Issam Smeeri

Personal information
- Full name: Issam Salem Mohammad Smeeri
- Date of birth: 30 May 1999 (age 27)
- Place of birth: Irbid, Jordan
- Height: 1.68 m (5 ft 6 in)
- Position: Right-back

Team information
- Current team: Al-Salt
- Number: 12

Youth career
- 2015–2017: Al-Riffa

Senior career*
- Years: Team / Apps / (Gls)
- 2017–2019: Al-Riffa / 40 / (5)
- 2019–2021: Shabab Al-Aqaba / 38 / (4)
- 2022: Sahab
- 2023: Al-Hidd
- 2023–2024: Al-Salt
- 2024–2025: Manama / 22
- 2025–: Al-Salt / 18 / (0)

International career^{‡}
- 2017: Jordan U20 / 8 / (0)
- 2021: Jordan U23 / 10 / (0)
- 2025–: Jordan / 7 / (0)

Medal record
Representing Jordan
Men's football
FIFA Arab Cup
| Runner-up | 2025 Qatar | Team |

= Issam Smeeri =

Jordanian footballer

Issam Salem Mohammad Smeeri (عصام سميري, born 30 May 1999) is a Jordanian footballer who plays as a right-back for Jordanian Pro League club ||Al Arabi|| and the Jordan national team.

==Club career==
===Early career===
Born in Irbid, Smeeri grew up in Bahrain at Al-Riffa's youth set-up, where he went through all the youth categories winning four championships at youth level, before earning himself a first team spot.

===Al-Riffa===
Smeeri won three trophies at Al-Riffa including the King's Cup and the Nasser bin Hamad Professional League and the Bahraini Super Cup.

===Shabab Al-Aqaba===
Smeeri joined Jordanian Pro League club Shabab Al-Aqaba during which he provided good levels that qualified him to play at Jordan U23.

===Manama===
Several clubs around the Jordanian Pro League showed interest in Smeeri, after expiring his contract at Al-Salt However, he returned to Bahrain to join Manama.
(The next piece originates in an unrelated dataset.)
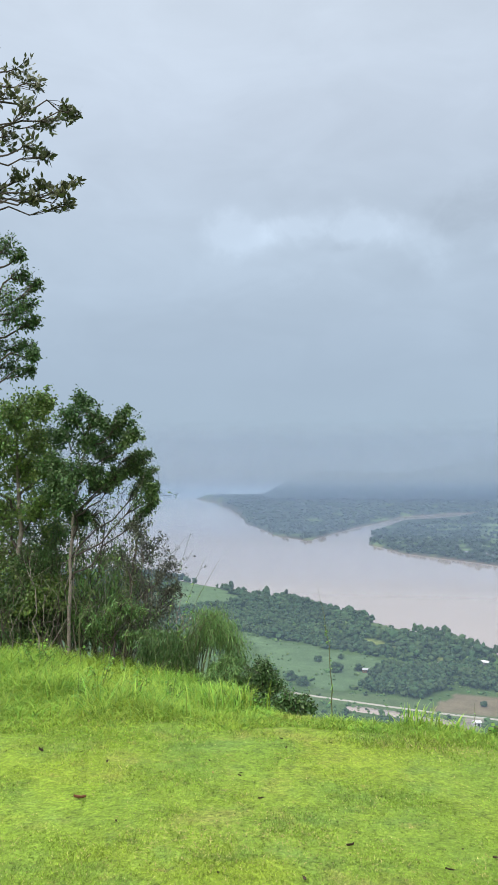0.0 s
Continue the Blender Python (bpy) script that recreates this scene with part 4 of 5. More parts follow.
def broad_weed(az, past, high, count, seed, label, mat=LEAF_FRESH):
    """A low leafy weed: several short stems with broad leaves."""
    rng = np.random.default_rng(seed)
    g = np.array(spot(az, float(lawn_edge(az)) + past, -0.03))
    ob = thing("broad_weed", Matrix.Translation(Vector(g)), label, "weed")
    lp, ld, ls = [], [], []
    for k in range(count):
        d = rng.normal(size=3) * high * 0.45
        d[2] = high * rng.uniform(0.6, 1.1)
        line = bend(np.zeros(3), d, 0.15, 6, rng)
        part("stem", tube(line, np.linspace(0.004, 0.0015, 6), 4), STEM, ob)
        m = 9
        q = rng.uniform(0.3, 1, m) * 5
        i = np.minimum(q.astype(int), 4)
        lp.append(line[i] + (line[i + 1] - line[i]) * (q - i)[:, None])
        w = rng.normal(size=(m, 3))
        w[:, 2] = np.abs(w[:, 2]) * 0.4
        ld.append(w)
        ls.append(rng.uniform(0.028, 0.055, m))
    part("foliage", leaf_mesh(np.concatenate(lp), np.concatenate(ld), np.concatenate(ls), 0.55, 0.35, rng), mat, ob)


for i, (az, past, high, n) in enumerate(((16.2, 2.2, 0.32, 14), (15.0, 2.6, 0.34, 12), (17.4, 3.0, 0.36, 14), (11.5, 1.8, 0.30, 8), (8.6, 1.5, 0.28, 7), (13.0, 0.9, 0.24, 8), (6.0, 1.2, 0.24, 7), (1.2, 0.9, 0.24, 8), (-0.6, 0.7, 0.22, 8),
                                         (-80.0, 0.5, 0.16, 7), (-84.5, 0.4, 0.18, 8), (-77.0, 0.3, 0.14, 6))):
    broad_weed(az, past, high, n, 400 + i, "leafy bright green weed among the tall grass")


# fallen leaves on the lawn
DRY = surface("dry_brown_leaf", (0.034, 0.023, 0.018), 0.8, 0.12, 14.0, 0.4, objects=1.2, bump=0.3, bump_scale=120)


PALE_DRY = surface("dry_tan_leaf", (0.26, 0.165, 0.085), 0.8, 0.12, 14.0, 0.4, bump=0.3, bump_scale=120)


RED_DRY = surface("dry_red_brown_leaf", (0.125, 0.052, 0.030), 0.7, 0.15, 14.0, 0.4, bump=0.3, bump_scale=120)


def fallen_leaf(az, el, size, turn, seed, label):
    rng = np.random.default_rng(seed)
    r = EYE / (math.tan(radians(-el)) - LAWN_FALL)
    g = spot(az, r, 0.012)
    n, m = 9, 5
    u, w = np.meshgrid(np.linspace(0, 1, n), np.linspace(-1, 1, m), indexing="ij")
    half = rng.uniform(0.13, 0.24) * np.sin(np.pi * np.clip(u, 0.02, 0.98)) ** 0.75
    x, y = (u - 0.5) * size, w * half * size
    z = size * (0.12 * w ** 2 * (1 + 0.9 * rng.uniform(-1, 1)) + 0.07 * (2 * u - 1) ** 2 + 0.02 * rng.normal(size=u.shape))
    top = np.stack([x, y, z], -1).reshape(-1, 3)
    v = np.concatenate([top, top - (0, 0, 0.0015)])
    i, j = np.meshgrid(np.arange(n - 1), np.arange(m - 1), indexing="ij")
    q = np.stack([i * m + j, (i + 1) * m + j, (i + 1) * m + j + 1, i * m + j + 1], -1).reshape(-1, 4)
    f = np.concatenate([q[:, [0, 1, 2]], q[:, [0, 2, 3]]])
    f = np.concatenate([f, f[:, ::-1] + n * m])
    ob = thing("fallen_leaf", Matrix.Translation(g) @ Matrix.Rotation(turn, 4, "Z") @ Matrix.Rotation(rng.uniform(-0.35, 0.35), 4, "X"), label, "leaf", "fallen leaves on the lawn")
    part("blade", (v, f, 1), RED_DRY if size > 0.07 else DRY if seed % 6 else PALE_DRY, ob)
    part("leaf_stem", tube([(-0.5 * size, 0, 0.16 * size), (-0.62 * size, 0.02 * size, 0.12 * size), (-0.75 * size, 0.0, 0.14 * size)], [0.0015, 0.0012, 0.001], 4), TWIG, ob)


LEAVES = [(12.9, -22.7, 0.115), (15.8, -19.4, 0.09), (10.9, -20.5, 0.06), (12.8, -19.7, 0.03), (-0.9, -23.3, 0.05), (0.7, -21.8, 0.035), (2.8, -21.6, 0.04), (-2.9, -19.9, 0.05), (-7.8, -26.0, 0.065), (-15.1, -26.8, 0.06),
          (-4.3, -28.1, 0.05), (5.2, -18.6, 0.04), (-23.3, -23.0, 0.05), (-21.6, -20.6, 0.06), (-20.8, -21.2, 0.06), (-20.6, -21.6, 0.04), (-21.0, -24.2, 0.07), (-18.5, -25.7, 0.065), (-21.8, -25.4, 0.04), (-31.4, -23.3, 0.085),
          (-25.8, -29.5, 0.09), (0.6, -21.6, 0.04), (-2.5, -19.3, 0.04)]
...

He contributed to 7 goals in 22 matches for the club.

===Return to Al-Salt===
Despite receiving local and external offers, Smeeri decided to return to the Jordanian Pro League and reunite with Al-Salt on a two-season contract, in order to be managed under Haitham Al-Shboul, as well as have an opportunity to play for the national team ahead of the 2025 FIFA Arab Cup and the 2026 FIFA World Cup.

==International career==
On 24 August 2025, Smeeri was called up to the Jordan national team to participate in friendly matches against Russia and Dominican Republic, becoming one of four players to enter the national team for the first time.

==Playing style==
Smeeri is known for his crosses and offensive contributions at his position.